Alright, closing thoughts guys.
Jack stayed, I mean, we were going to do all these other topics, but the race is just, you know, so hot right now.
Final thoughts, Jack?
Yeah, two things.
First thing, we can't, in general, let the Trump assassination go.
We can't let that happen.
We can't let the media define our narratives.
We need to do that.
That's why I'm here in Butler, Pennsylvania.
We're actually talking about potentially even doing another book this year on this very topic, which is kind of insane to do two books in one year, but why not?
And as far as fake You know, all I have to say is... Come-a, come-a, come-a, come-a, come-a chameleon.
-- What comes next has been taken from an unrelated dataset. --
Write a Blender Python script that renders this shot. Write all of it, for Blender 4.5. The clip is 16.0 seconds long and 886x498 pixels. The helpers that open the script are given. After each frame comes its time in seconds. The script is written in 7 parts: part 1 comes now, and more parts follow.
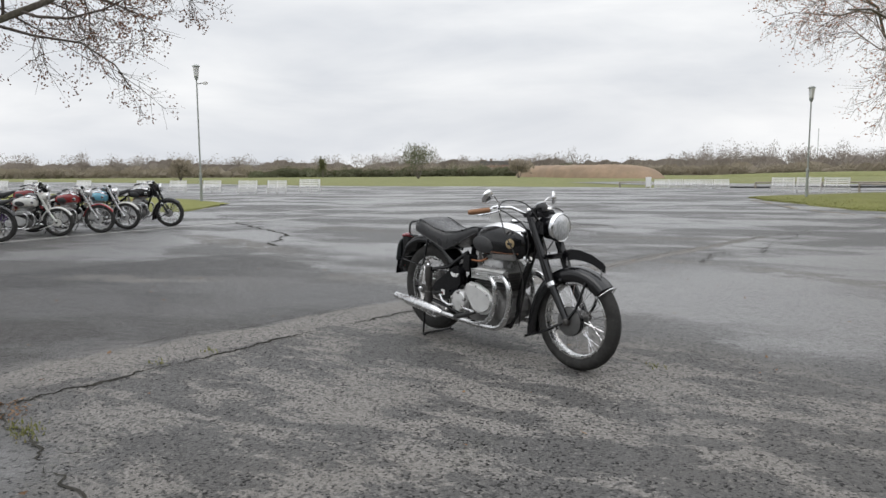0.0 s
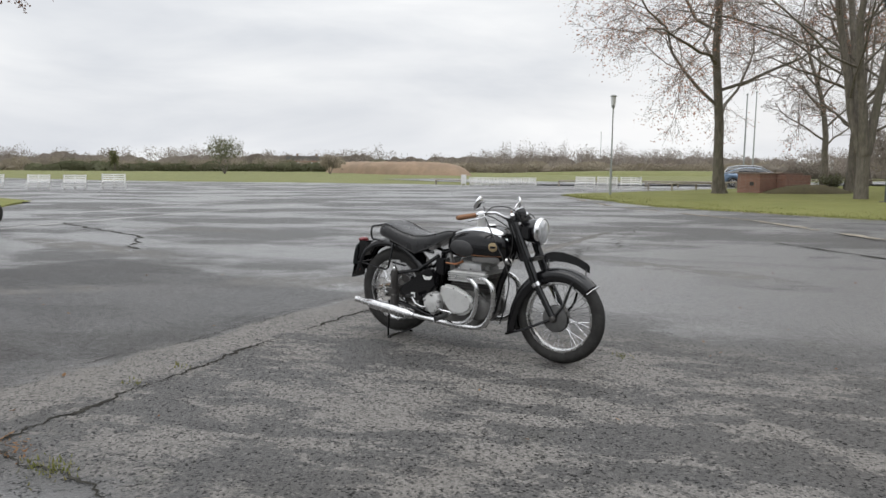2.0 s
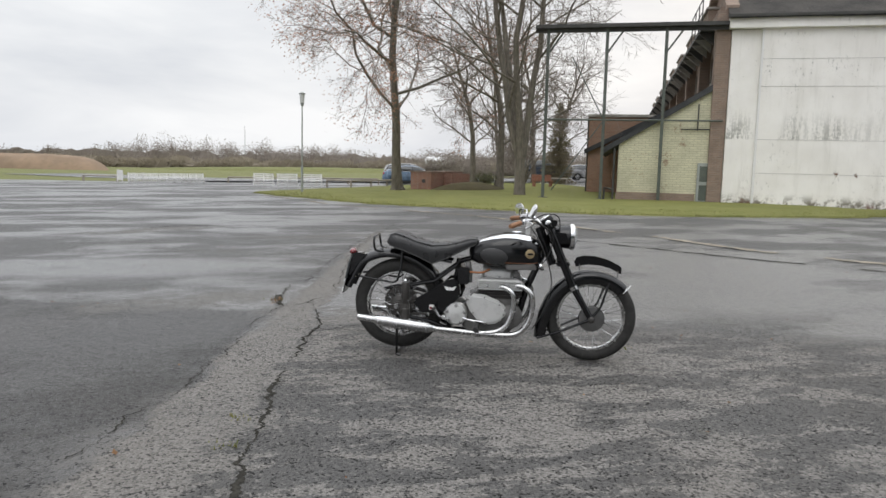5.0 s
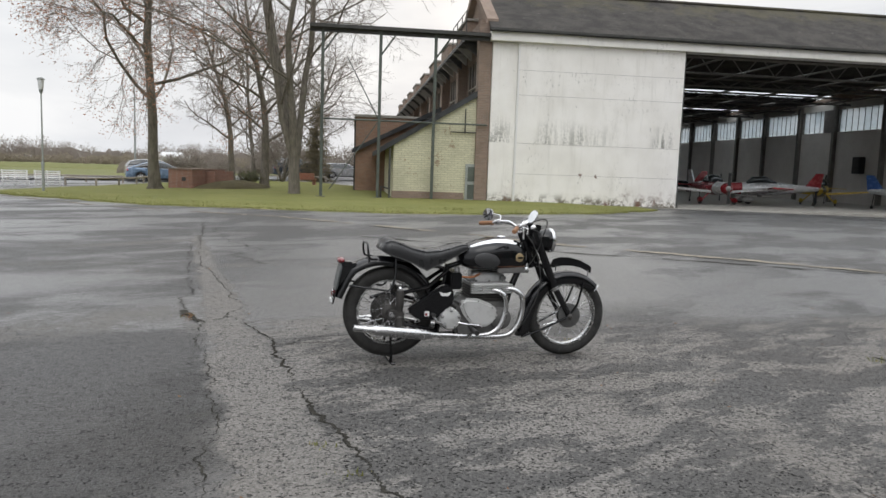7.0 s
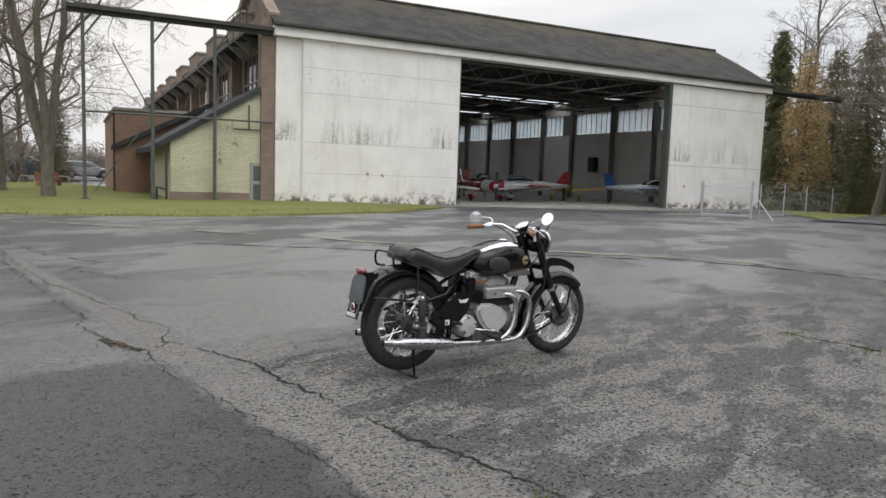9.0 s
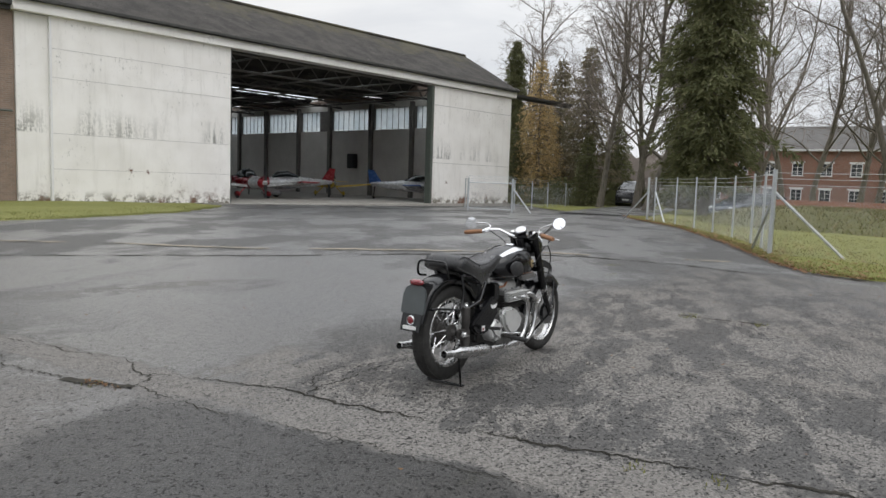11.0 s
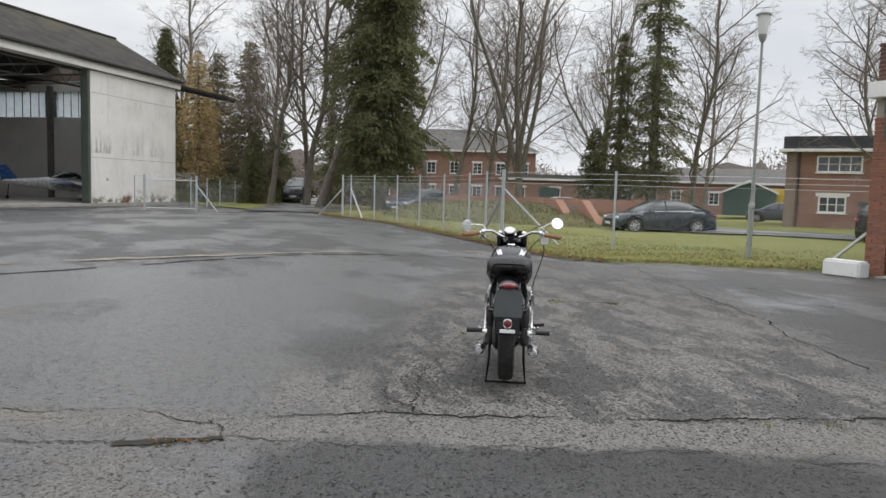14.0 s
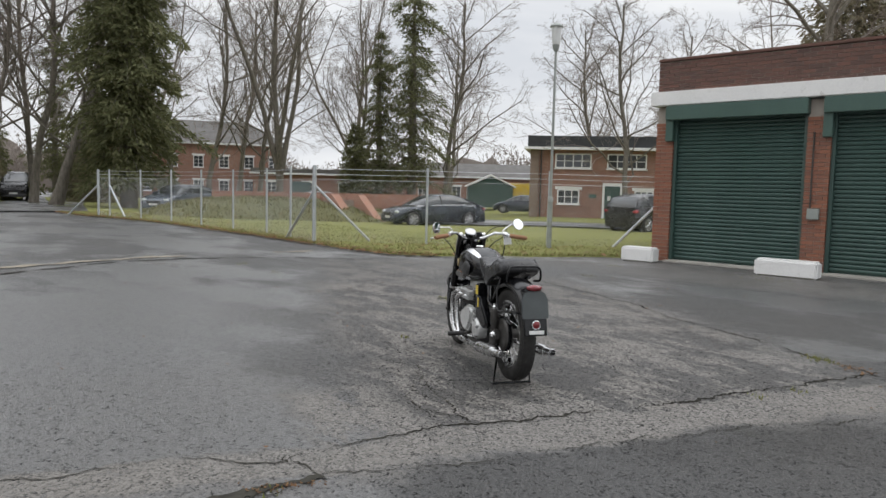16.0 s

Do-do-do-do, you come and go.
Come-a, come-a, come-a, come-a, come-a chameleon.
You come and go.
You come and go.
It was great, Jack.
Tyler, final thoughts?
Yeah, if I was a member of the media, I would be so embarrassed of myself and my profession that my entire workplace hasn't asked Kamala a single question since she's got in.
And that, to me, would make me want to quit, like learn to code, do something different, something more productive with society.
Because if you can't ask the nominee for one of the two major parties a single question before Uh, for vetting before they go to the convention?
Like, what's the point of even having journalists?
Speaking of, she has like 92% staff turnover and always has.
We got every single tell-all from like, we're getting people who are JD Vance's college classmates leaking emails.
You mean to tell me that there can't be journalists who find every single person who's ever worked for Kamala and none of them have anything to say?
None of them have maybe had a bad enough experience they might actually dump on her now?
I don't believe it.
Charlie, this is just a reminder that we have to do the work to win in the key target states.
Go to tpaction.com to get involved.
That's tpaction.com slash chase to sign up for updates on our ballot chasing initiatives.
We have a big initiative that we're rolling out this month, committing everyone to chase.
Help us chase just 100 votes.
That's 10 days of hard work, mainly over weekends, that we need to everyone's help.
That's tpaction.com slash chase.
You can get a job with us at tpaction.com slash careers or download our application and start knocking doors right away.
Blake, final thoughts? - Yes.
She's fake.
I just, I refuse to believe that we are so far gone that everyone is just going to fall for the Kamala spell.
She's fake.
She is bad.
She's a crappy boss.
She has failed her way upward every step of her life.
I do not, I do not think that the United States is ready to have a Peter Principle president.
We are not going to promote this non-entity into the chair that George Washington's butt sat in.